Aktorka relacjonuje, że jeden z wykładowców uderzył studentkę w twarz tak mocno, że "z nosa trysnęła jej krew".

Podczas innego incydentu jeden z pracowników szkoły wyciągnął studentkę na środek sceny, po czym pogryzł ją od dłoni do szyi na oczach całej grupy. "Zrobił to po to, żeby pokazać drugiemu studentowi, jak gra się pożądanie" – pisze Paliga.

W szkole miało również dochodzić do zmuszania młodych adeptów sztuki filmowej, by się rozbierali. "Albo zdejmiesz stanik, albo wyrzucę cię z uczelni" - padło zdanie w kierunku jednej z kobiet.

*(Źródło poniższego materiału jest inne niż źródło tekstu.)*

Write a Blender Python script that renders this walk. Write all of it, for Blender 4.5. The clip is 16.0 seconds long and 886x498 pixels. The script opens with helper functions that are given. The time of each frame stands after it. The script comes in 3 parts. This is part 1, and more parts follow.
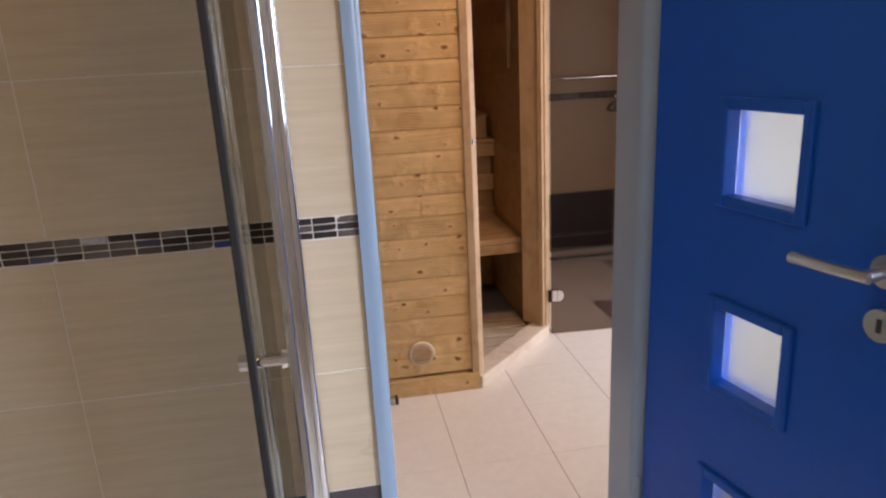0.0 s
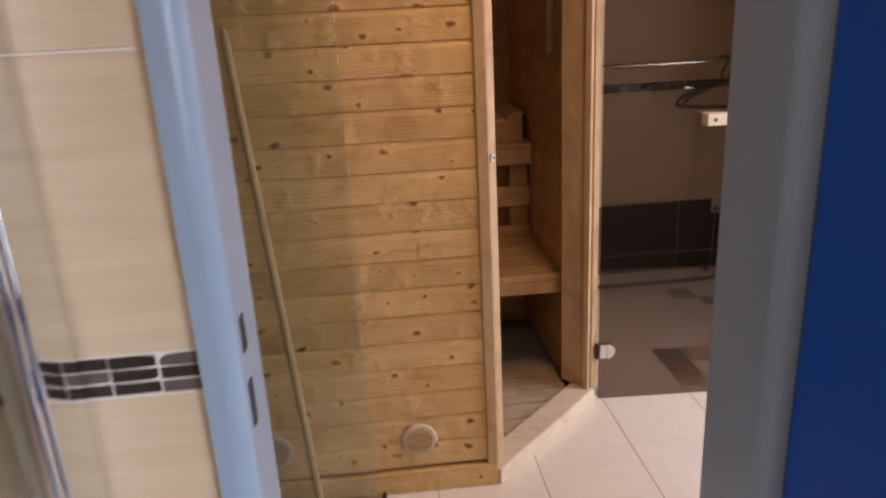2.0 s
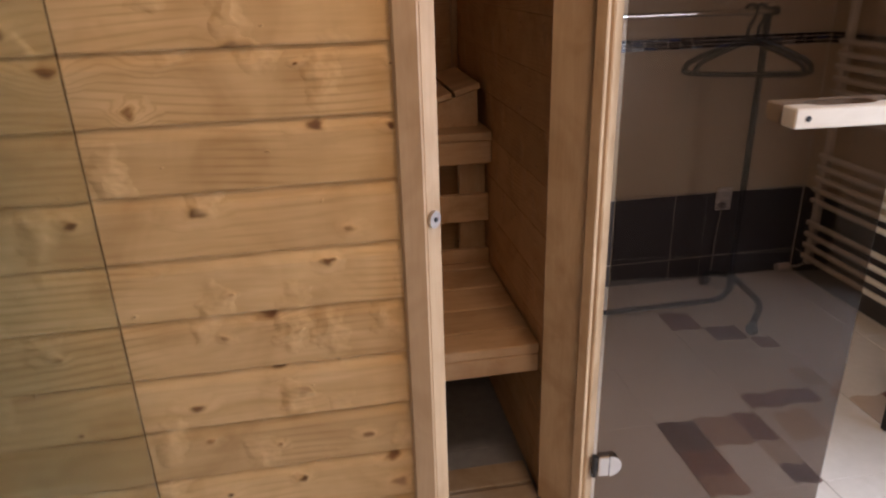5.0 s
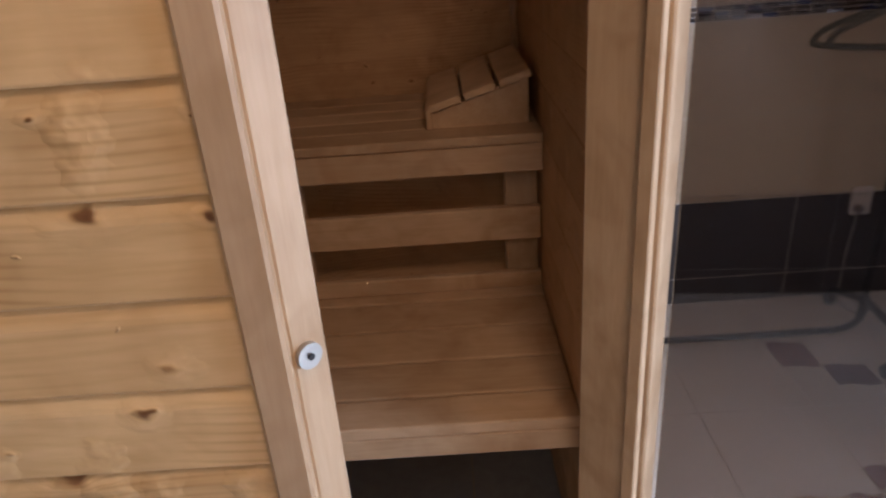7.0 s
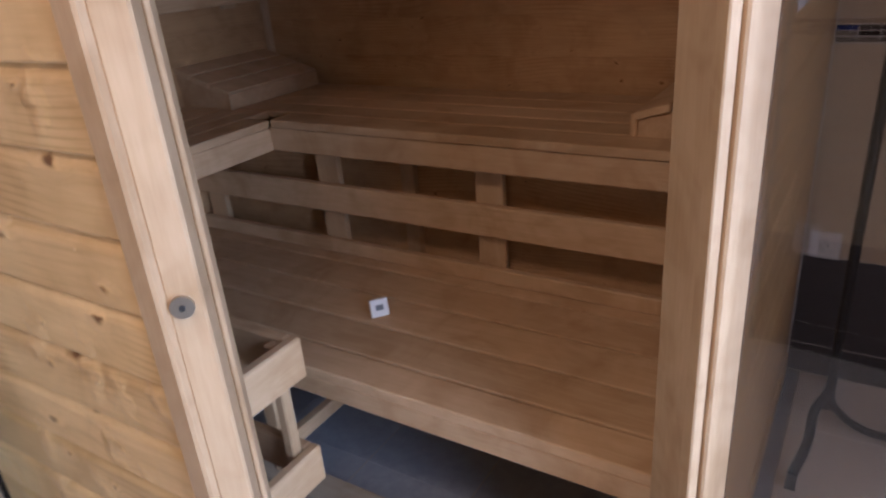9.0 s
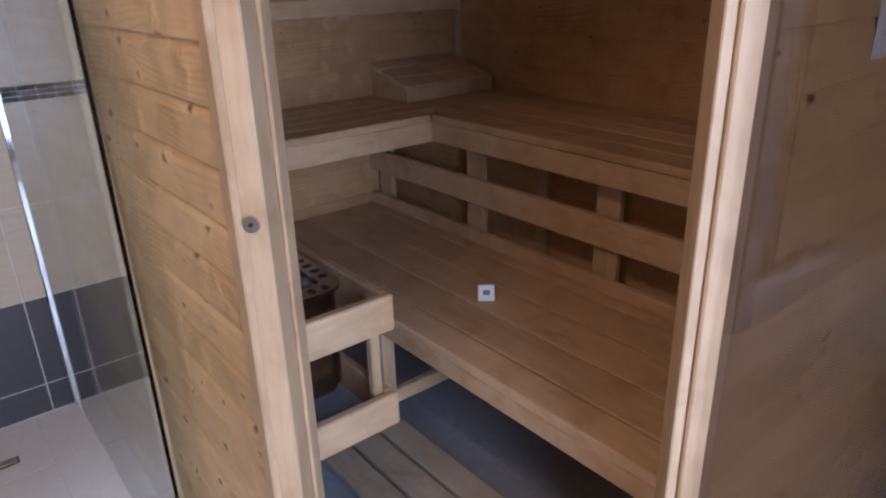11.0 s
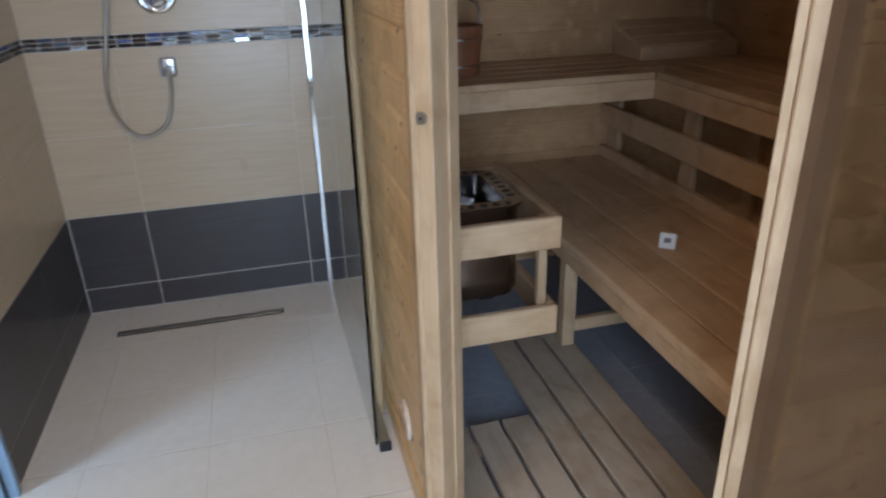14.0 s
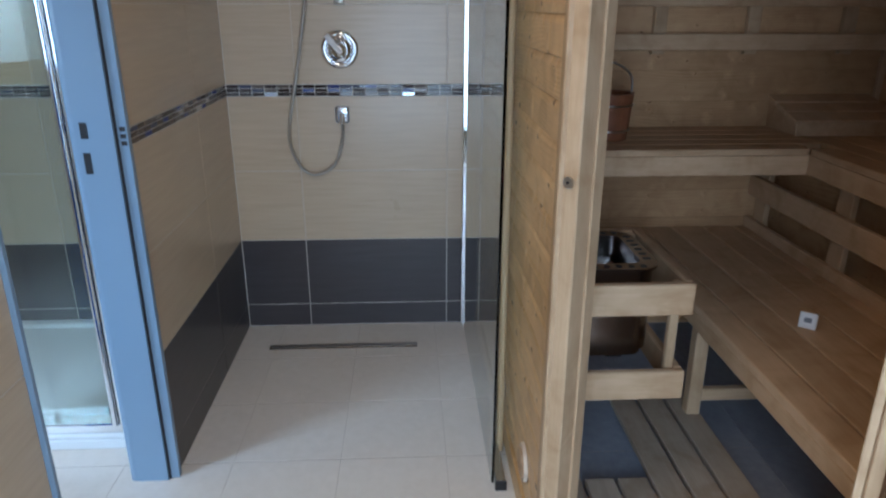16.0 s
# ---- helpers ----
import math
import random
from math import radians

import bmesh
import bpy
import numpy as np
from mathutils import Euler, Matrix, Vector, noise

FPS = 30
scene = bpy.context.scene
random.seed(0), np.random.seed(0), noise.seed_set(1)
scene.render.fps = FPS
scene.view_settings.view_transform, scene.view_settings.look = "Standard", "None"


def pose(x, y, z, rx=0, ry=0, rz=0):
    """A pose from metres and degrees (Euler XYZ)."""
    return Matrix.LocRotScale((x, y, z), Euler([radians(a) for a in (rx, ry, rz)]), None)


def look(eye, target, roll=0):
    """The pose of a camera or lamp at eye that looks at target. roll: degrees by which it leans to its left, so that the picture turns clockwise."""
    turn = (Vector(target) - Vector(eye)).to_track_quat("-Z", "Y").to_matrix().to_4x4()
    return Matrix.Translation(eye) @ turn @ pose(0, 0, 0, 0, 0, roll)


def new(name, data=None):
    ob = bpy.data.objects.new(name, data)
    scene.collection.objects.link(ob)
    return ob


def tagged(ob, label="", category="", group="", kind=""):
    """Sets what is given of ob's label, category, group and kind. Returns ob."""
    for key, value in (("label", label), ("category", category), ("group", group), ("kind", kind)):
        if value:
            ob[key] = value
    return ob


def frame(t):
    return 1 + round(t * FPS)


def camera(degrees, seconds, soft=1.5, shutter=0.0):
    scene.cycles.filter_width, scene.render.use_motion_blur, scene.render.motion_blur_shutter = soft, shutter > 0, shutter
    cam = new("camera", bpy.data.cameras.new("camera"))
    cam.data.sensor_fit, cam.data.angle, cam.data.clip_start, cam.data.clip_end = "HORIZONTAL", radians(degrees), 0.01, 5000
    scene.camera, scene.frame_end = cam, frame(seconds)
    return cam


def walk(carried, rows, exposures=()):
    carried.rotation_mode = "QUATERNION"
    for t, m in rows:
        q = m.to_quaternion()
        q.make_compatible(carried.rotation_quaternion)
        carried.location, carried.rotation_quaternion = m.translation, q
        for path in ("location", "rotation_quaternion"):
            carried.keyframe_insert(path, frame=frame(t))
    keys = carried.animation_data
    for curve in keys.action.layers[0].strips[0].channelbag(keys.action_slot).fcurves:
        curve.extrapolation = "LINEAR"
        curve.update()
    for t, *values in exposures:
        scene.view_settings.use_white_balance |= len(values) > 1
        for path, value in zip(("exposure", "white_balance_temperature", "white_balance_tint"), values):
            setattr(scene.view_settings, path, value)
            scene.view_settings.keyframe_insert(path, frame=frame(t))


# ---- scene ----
cam = camera(65.8, 16.0, 2.2, 0.5)
METRES, EYE, TILT, LEAN, TURN = 3.49, 1.373, 0.0, 0.0, -9.0
ROWS = [
    (0.0, 0.0, 0.0, 0.0, -0.82, -16.45, 2.79),
    (0.5, 0.0157, 0.0417, -0.0026, 1.26, -16.67, 2.92),
    (1.0, 0.0282, 0.1011, -0.0028, 2.53, -17.16, 2.94),
    (1.5, 0.0322, 0.1527, -0.0041, 3.13, -17.32, 2.78),
    (2.0, 0.0382, 0.2158, -0.0066, 3.55, -17.48, 2.89),
    (2.5, 0.0475, 0.2693, -0.0055, 4.09, -17.51, 2.69),
    (3.0, 0.0475, 0.3234, -0.0096, 3.93, -18.15, 2.31),
    (3.5, 0.0441, 0.3698, -0.0081, 0.4, -19.67, 1.44),
    (4.0, 0.0432, 0.4158, -0.0118, -1.0, -20.96, 1.47),
    (6.5, 0.069, 0.5973, -0.0139, 0.14, -24.26, 3.36),
    (7.0, 0.0955, 0.6167, -0.0128, 8.37, -25.23, 3.95),
    (7.5, 0.1214, 0.6299, -0.014, 15.77, -25.7, 4.18),
    (8.0, 0.1469, 0.6476, -0.0175, 24.37, -24.0, 4.71),
    (8.5, 0.1745, 0.662, -0.0155, 32.44, -23.58, 4.65),
    (9.0, 0.2053, 0.6683, -0.0153, 40.4, -24.07, 4.46),
    (11.5, 0.3079, 0.689, -0.0139, 62.95, -21.68, 1.38),
    (12.0, 0.3353, 0.6919, -0.0146, 66.2, -21.65, 1.83),
    (12.5, 0.3585, 0.6954, -0.0166, 69.67, -21.84, 1.5),
    (13.0, 0.3677, 0.7021, -0.0172, 73.6, -22.34, 1.72),
    (13.5, 0.3718, 0.7142, -0.0205, 77.94, -22.8, 1.68),
    (14.0, 0.3835, 0.7189, -0.0213, 83.86, -23.76, 1.41),
    (14.5, 0.404, 0.7185, -0.0187, 89.39, -24.85, 1.14),
    (15.0, 0.4171, 0.7148, -0.0142, 94.01, -25.62, 0.63),
    (15.5, 0.4196, 0.7131, -0.0104, 95.79, -22.42, -0.56),
    (16.0, 0.4175, 0.7128, -0.0068, 96.13, -19.64, -0.11),
]
EXPOSURES = [(0.0, -0.08, 6900, 26), (1.5, -0.24, 7400, 30), (2.5, -0.28, 7500, 29), (4.0, -0.16, 7000, 23), (6.5, -0.14, 5700, 22), (8.0, 0.15, 5450, 19), (9.0, 0.20, 5300, 21), (11.5, -0.14, 5400, 23), (13.0, -0.32, 5800, 18), (14.5, -0.30, 5300, 8), (16.0, -0.46, 5250, 8)]
walk(cam, [(t, pose(0, 0, EYE, TILT, LEAN, TURN) @ pose(METRES * x, METRES * y, METRES * z, 90 + pitch, roll, yaw)) for t, x, y, z, yaw, pitch, roll in ROWS], EXPOSURES)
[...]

Innym razem wykładowca "nakazał studentom stanąć w parach w samych cielistych majtkach naprzeciwko siebie i mówić o tym, co nie podoba się im w ciele swojego partnera. Miało to ich nauczyć, że aktor musi konfrontować się ze swoimi kompleksami".

Informująca o sprawie absolwentka zaznacza, że od pierwszych dni na uczelni starsze roczniki opowiadają o takich zachowaniach jako o normie, z którą należy się pogodzić, bo tak było, jest i będzie. "To sprawia, że przemocowi wykładowcy są bezkarni" - pisze Anna Paliga.